■ **AVAILABLE DATA**:
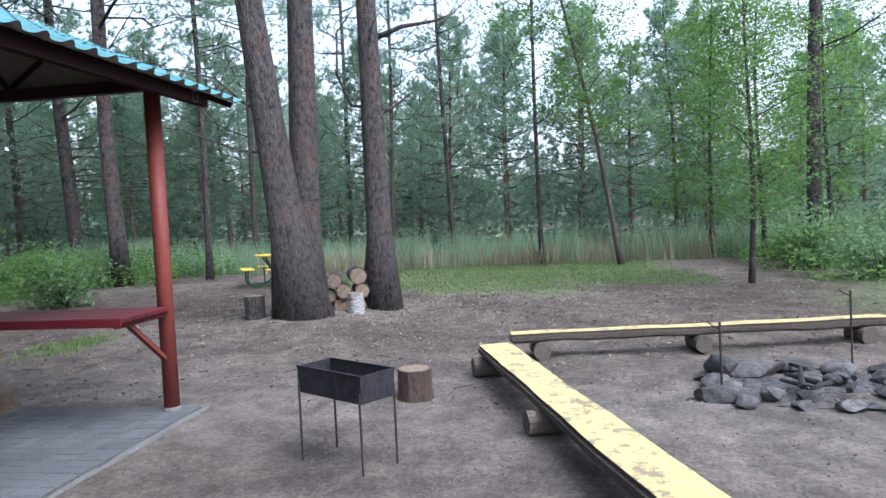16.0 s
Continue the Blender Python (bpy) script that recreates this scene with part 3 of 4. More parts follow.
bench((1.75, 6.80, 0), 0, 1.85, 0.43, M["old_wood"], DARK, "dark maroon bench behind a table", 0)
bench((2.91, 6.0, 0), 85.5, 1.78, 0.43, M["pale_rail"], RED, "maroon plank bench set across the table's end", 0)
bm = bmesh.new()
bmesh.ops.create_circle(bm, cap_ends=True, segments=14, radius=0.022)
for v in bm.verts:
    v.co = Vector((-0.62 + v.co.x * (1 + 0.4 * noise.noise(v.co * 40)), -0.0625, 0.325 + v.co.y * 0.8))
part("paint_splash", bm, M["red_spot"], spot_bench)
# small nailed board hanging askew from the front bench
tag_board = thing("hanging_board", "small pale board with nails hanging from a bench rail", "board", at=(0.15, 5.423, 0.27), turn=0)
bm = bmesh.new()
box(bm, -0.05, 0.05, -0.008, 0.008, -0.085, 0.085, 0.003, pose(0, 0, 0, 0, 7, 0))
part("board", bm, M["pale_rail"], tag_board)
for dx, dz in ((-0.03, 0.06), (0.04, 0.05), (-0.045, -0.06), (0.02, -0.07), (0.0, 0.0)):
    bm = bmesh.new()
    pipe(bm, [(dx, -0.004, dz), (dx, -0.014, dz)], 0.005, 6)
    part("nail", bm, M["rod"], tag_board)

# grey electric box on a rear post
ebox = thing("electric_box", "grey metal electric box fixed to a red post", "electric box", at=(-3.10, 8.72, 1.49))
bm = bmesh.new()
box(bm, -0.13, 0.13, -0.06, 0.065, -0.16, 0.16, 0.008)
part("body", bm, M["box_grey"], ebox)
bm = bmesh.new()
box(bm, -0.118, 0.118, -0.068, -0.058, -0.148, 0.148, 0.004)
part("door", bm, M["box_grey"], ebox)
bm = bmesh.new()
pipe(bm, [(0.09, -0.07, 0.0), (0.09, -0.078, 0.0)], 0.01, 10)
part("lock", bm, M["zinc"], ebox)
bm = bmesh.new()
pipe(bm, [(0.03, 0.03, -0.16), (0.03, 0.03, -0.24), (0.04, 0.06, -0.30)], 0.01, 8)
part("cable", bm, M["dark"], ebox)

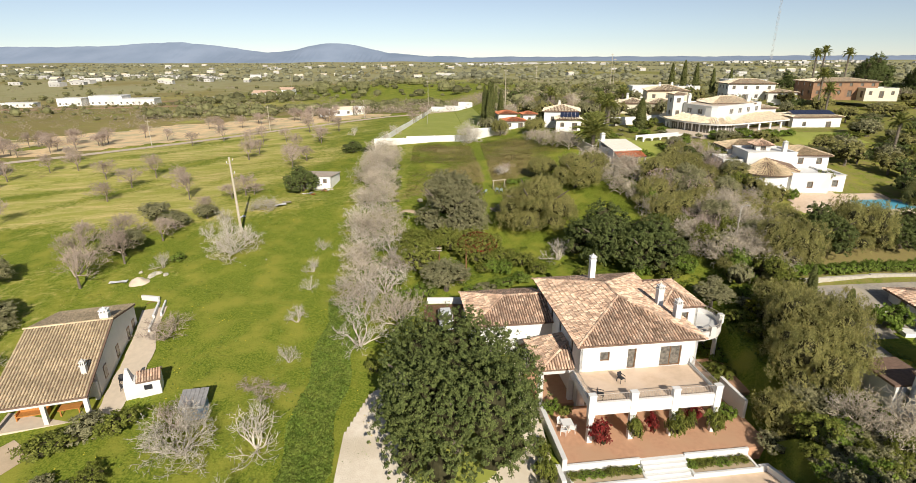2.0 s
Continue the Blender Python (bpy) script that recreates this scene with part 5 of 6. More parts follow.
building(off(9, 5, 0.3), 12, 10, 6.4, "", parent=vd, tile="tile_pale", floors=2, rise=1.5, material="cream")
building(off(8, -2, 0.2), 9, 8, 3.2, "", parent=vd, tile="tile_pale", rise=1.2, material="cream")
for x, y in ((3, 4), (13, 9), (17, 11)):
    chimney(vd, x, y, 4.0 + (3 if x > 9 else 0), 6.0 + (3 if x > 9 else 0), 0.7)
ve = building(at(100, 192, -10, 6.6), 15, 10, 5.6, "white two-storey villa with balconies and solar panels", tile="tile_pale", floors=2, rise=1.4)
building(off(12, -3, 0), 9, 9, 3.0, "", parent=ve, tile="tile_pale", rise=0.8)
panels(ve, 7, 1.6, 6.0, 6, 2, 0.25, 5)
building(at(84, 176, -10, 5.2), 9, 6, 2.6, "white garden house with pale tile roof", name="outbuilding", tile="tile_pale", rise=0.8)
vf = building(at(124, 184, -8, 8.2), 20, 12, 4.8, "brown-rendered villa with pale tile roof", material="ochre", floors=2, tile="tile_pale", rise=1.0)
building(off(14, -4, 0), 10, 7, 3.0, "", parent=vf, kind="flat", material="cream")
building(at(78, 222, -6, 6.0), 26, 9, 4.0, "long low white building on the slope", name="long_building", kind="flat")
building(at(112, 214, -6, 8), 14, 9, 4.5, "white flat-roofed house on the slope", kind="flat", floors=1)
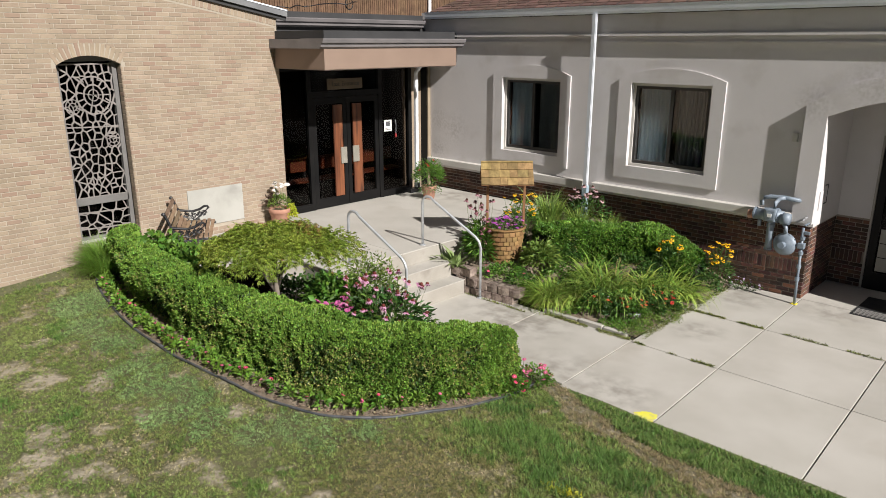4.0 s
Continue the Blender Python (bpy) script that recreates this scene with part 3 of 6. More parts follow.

■ **STATED GOAL**: Restate the data above word for word. Skip every picture.

■ **PROBLEM SOLUTION**:
16.0 s
Continue the Blender Python (bpy) script that recreates this scene with part 3 of 4. More parts follow.
bench((1.75, 6.80, 0), 0, 1.85, 0.43, M["old_wood"], DARK, "dark maroon bench behind a table", 0)
bench((2.91, 6.0, 0), 85.5, 1.78, 0.43, M["pale_rail"], RED, "maroon plank bench set across the table's end", 0)
bm = bmesh.new()
bmesh.ops.create_circle(bm, cap_ends=True, segments=14, radius=0.022)
for v in bm.verts:
    v.co = Vector((-0.62 + v.co.x * (1 + 0.4 * noise.noise(v.co * 40)), -0.0625, 0.325 + v.co.y * 0.8))
part("paint_splash", bm, M["red_spot"], spot_bench)
# small nailed board hanging askew from the front bench
tag_board = thing("hanging_board", "small pale board with nails hanging from a bench rail", "board", at=(0.15, 5.423, 0.27), turn=0)
bm = bmesh.new()
box(bm, -0.05, 0.05, -0.008, 0.008, -0.085, 0.085, 0.003, pose(0, 0, 0, 0, 7, 0))
part("board", bm, M["pale_rail"], tag_board)
for dx, dz in ((-0.03, 0.06), (0.04, 0.05), (-0.045, -0.06), (0.02, -0.07), (0.0, 0.0)):
    bm = bmesh.new()
    pipe(bm, [(dx, -0.004, dz), (dx, -0.014, dz)], 0.005, 6)
    part("nail", bm, M["rod"], tag_board)

# grey electric box on a rear post
ebox = thing("electric_box", "grey metal electric box fixed to a red post", "electric box", at=(-3.10, 8.72, 1.49))
bm = bmesh.new()
box(bm, -0.13, 0.13, -0.06, 0.065, -0.16, 0.16, 0.008)
part("body", bm, M["box_grey"], ebox)
bm = bmesh.new()
box(bm, -0.118, 0.118, -0.068, -0.058, -0.148, 0.148, 0.004)
part("door", bm, M["box_grey"], ebox)
bm = bmesh.new()
pipe(bm, [(0.09, -0.07, 0.0), (0.09, -0.078, 0.0)], 0.01, 10)
part("lock", bm, M["zinc"], ebox)
bm = bmesh.new()
pipe(bm, [(0.03, 0.03, -0.16), (0.03, 0.03, -0.24), (0.04, 0.06, -0.30)], 0.01, 8)
part("cable", bm, M["dark"], ebox)

2.0 s
Continue the Blender Python (bpy) script that recreates this scene with part 5 of 6. More parts follow.
building(off(9, 5, 0.3), 12, 10, 6.4, "", parent=vd, tile="tile_pale", floors=2, rise=1.5, material="cream")
building(off(8, -2, 0.2), 9, 8, 3.2, "", parent=vd, tile="tile_pale", rise=1.2, material="cream")
for x, y in ((3, 4), (13, 9), (17, 11)):
    chimney(vd, x, y, 4.0 + (3 if x > 9 else 0), 6.0 + (3 if x > 9 else 0), 0.7)
ve = building(at(100, 192, -10, 6.6), 15, 10, 5.6, "white two-storey villa with balconies and solar panels", tile="tile_pale", floors=2, rise=1.4)
building(off(12, -3, 0), 9, 9, 3.0, "", parent=ve, tile="tile_pale", rise=0.8)
panels(ve, 7, 1.6, 6.0, 6, 2, 0.25, 5)
building(at(84, 176, -10, 5.2), 9, 6, 2.6, "white garden house with pale tile roof", name="outbuilding", tile="tile_pale", rise=0.8)
vf = building(at(124, 184, -8, 8.2), 20, 12, 4.8, "brown-rendered villa with pale tile roof", material="ochre", floors=2, tile="tile_pale", rise=1.0)
building(off(14, -4, 0), 10, 7, 3.0, "", parent=vf, kind="flat", material="cream")
building(at(78, 222, -6, 6.0), 26, 9, 4.0, "long low white building on the slope", name="long_building", kind="flat")
building(at(112, 214, -6, 8), 14, 9, 4.5, "white flat-roofed house on the slope", kind="flat", floors=1)
4.0 s
Continue the Blender Python (bpy) script that recreates this scene with part 3 of 6. More parts follow.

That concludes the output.